Outro objetivo importante seria aprofundar, ao longo de 2010, o comprometimento dos principais países desenvolvidos e emergentes com o Acordo político acertado em Copenhague. O fortalecimento do Acordo de Copenhague ao longo do ano, ajudaria muito a realização daquele objetivo de alinhar o máximo possível os canais político e legal da negociação sobre mudança climática. Essa poderia ser uma agenda apropriada para as reuniões do G20 e do Fórum das Maiores Economias (MEF). Claramente, o tema no topo dessas agendas será a crise financeira. Mas os líderes dessa liga de grandes países simplesmente não podem mais descartar em suas conversas a ameaça da mudança climática e as questões pendentes sobre o Acordo de Copenhague. Esses temas constarão muito provavelmente de suas agendas. O desafio é pressionar para que sejam orientados no sentido de fortalecer o Acordo e criar condições para sua absorção pelo conduto legal, até a COP16.
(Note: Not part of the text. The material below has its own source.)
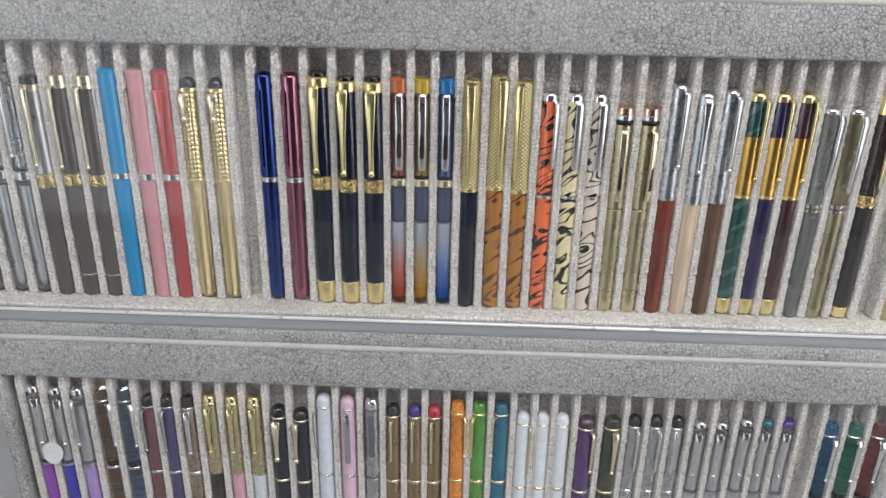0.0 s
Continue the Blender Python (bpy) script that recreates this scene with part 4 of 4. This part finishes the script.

A melhor forma de lidar com o Acordo de Copenhague é levá-lo a sério. Ele pode ser revitalizado, ganhando densidade política. As metas podem ser melhoradas ou revistas, em três a cinco anos. O comprometimento dos países pode ser mais bem explicitado. Isso certamente facilitaria muito a incorporação do entendimento político à negociação formal- legal no contexto das Nações Unidas. Os países do BASIC, por exemplo, se mostraram ambíguos em relação ao Acordo. A China declarou apenas “estar em apoio” e recomendar o Acordo. Nem China, nem Índia disseram ainda que se associam a ele, o que corresponderia a assiná-lo e aceitá-lo como politicamente vinculante. O apoio do EUA também pode ser mais afirmativo e refletir o papel de liderança que Obama prometeu e ainda não cumpriu.

Buscar o progresso possível na preparação de um acordo legalmente vinculante – um novo Protocolo ou Tratado do Clima – e o fortalecimento do Acordo de Copenhague, para torná-lo um contrato político efetivo, tirando-o da incubadora, seriam metas relevantes e realistas para 2010 e para a COP16.